Each of Moravia's stories of Italian schoolboys [in Two Adolescents] deserves the higher compliment of being called a story that you can put down. One pursues a clumsy and faked narrative as one gets through a crowd on a sidewalk, in haste to be rid of it—a point often overlooked by those who sit up all night over mystery stories. Moravia fits normal life: one can drop his Agostino or Luca anywhere with a coherent structure already in one's mind, secure in the writer's ability to continue it properly. Nothing happens to Agostino except that boredom, bad company and ambiguous feelings toward his widowed mother fill him with a typically adolescent misery. Nothing happens to Luca except that he gets sick and recovers, his nurse climbing into his bed during his convalescence. The virtuosity of the born story-teller then goes to work. The story of Luca takes us deep into the death-wish that caused his illness, and shows how acts that outwardly seem only perverse or petulant really belong to an inner sacrificial drama. And as Luca recovers, the archetypal significance of what he has done takes shape. His story is a humble but genuine example of what the great religions are talking about: of losing one's life to find it, of gaining charity through renunciation, of becoming free by cutting oneself loose from everything that attaches and motivates. Symbols, ordinarily as hard to make convincing in fiction as jokes, drop into the right places, from the very adroit use of the Purgatorio to the final sentence about a train coming out of a tunnel into daylight. It is characteristic of such a story that a quiet word like "nausea" or "absurdity" (neither likely to be the invention of the unobtrusive translator), simply because it is the right word for its context, can bring more of what Sartre and Camus respectively are trying to say into focus than a good many pages of Sartre's metaphysics.
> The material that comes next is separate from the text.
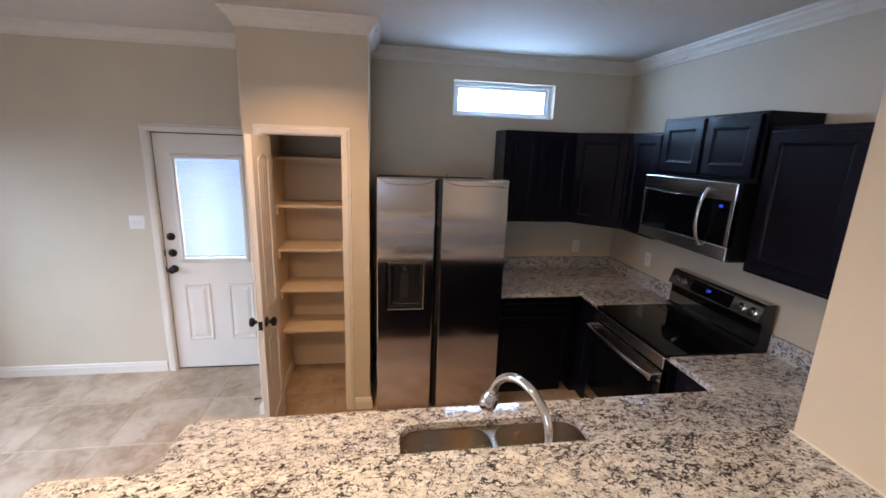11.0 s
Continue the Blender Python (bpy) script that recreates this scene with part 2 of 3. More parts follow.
def sharp(bm, faces=None, angle=50):
    pool = bm.edges if faces is None else {e for f in faces for e in f.edges}
    return [e for e in pool if len(e.link_faces) == 2 and e.calc_face_angle(0) > radians(angle)]


def box(bm, lo, hi, bevel=0.0, segments=2):
    lo, hi = [min(a, b) for a, b in zip(lo, hi)], [max(a, b) for a, b in zip(lo, hi)]
    v = [bm.verts.new((x, y, z)) for x in (lo[0], hi[0]) for y in (lo[1], hi[1]) for z in (lo[2], hi[2])]
    faces = [bm.faces.new([v[i] for i in q]) for q in ((0, 1, 3, 2), (4, 6, 7, 5), (0, 4, 5, 1), (2, 3, 7, 6), (0, 2, 6, 4), (1, 5, 7, 3))]
    bmesh.ops.recalc_face_normals(bm, faces=faces)
    if bevel:
        soften(bm, list({e for f in faces for e in f.edges}), bevel, segments)
    return bm


def abox(lo, hi, bevel=0.0, segments=2):
    return box(bm_new(), lo, hi, bevel, segments)


def XY(u, v, w):
    return (u, v, w)


def YZ(u, v, w):
    return (w, u, v)


def XZ(u, v, w):
    return (u, w, v)


def prism(bm, loops, plane, w0, w1, bevel=0.0, angle=50):
    """A plate: an outline with holes, drawn in a plane, from w0 to w1 across it."""
    edges = []
    for loop in loops:
        vs = [bm.verts.new(plane(u, v, w0)) for u, v in loop]
        edges += [bm.edges.new((vs[i], vs[(i + 1) % len(vs)])) for i in range(len(vs))]
    got = bmesh.ops.triangle_fill(bm, use_beauty=True, use_dissolve=False, edges=edges)
    faces = [g for g in got["geom"] if isinstance(g, bmesh.types.BMFace)]
    ext = bmesh.ops.extrude_face_region(bm, geom=faces, use_keep_orig=True)
    move = Vector(plane(0, 0, w1)) - Vector(plane(0, 0, w0))
    bmesh.ops.translate(bm, vec=move, verts=[g for g in ext["geom"] if isinstance(g, bmesh.types.BMVert)])
    bmesh.ops.recalc_face_normals(bm, faces=bm.faces)
    if bevel:
        soften(bm, sharp(bm, None, angle), bevel, 2)
    return bm


def rect(u0, v0, u1, v1):
    return [(u0, v0), (u1, v0), (u1, v1), (u0, v1)]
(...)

In the background of Moravia's stories is a solid sense of bourgeois Italian society, its values, its folklore and its class conflicts. There is something oddly old-fashioned about this solidity: it is like finding good carpentry and seasoned lumber in a flossy new bungalow, and one feels that the swaying Venetian backdrops of Hemingway or the dissolving pan shots of Schulberg are unfortunately more up to date. Moravia still clings in technique to the old traditions of novel writing in which those who had a sense of established society, like Austen and Dickens and Trollope, wrote with authority in the centre of the tradition, while those who lacked it, like Scott and Lytton and Wilkie Collins, had to depend on plot formulas for support. This kind of novel is disappearing with the society that produced it, and a new approach has become necessary. Society is not a containing unit for characters any more: it is too nomadic and too much an open arena of clashing personalities and ideologies.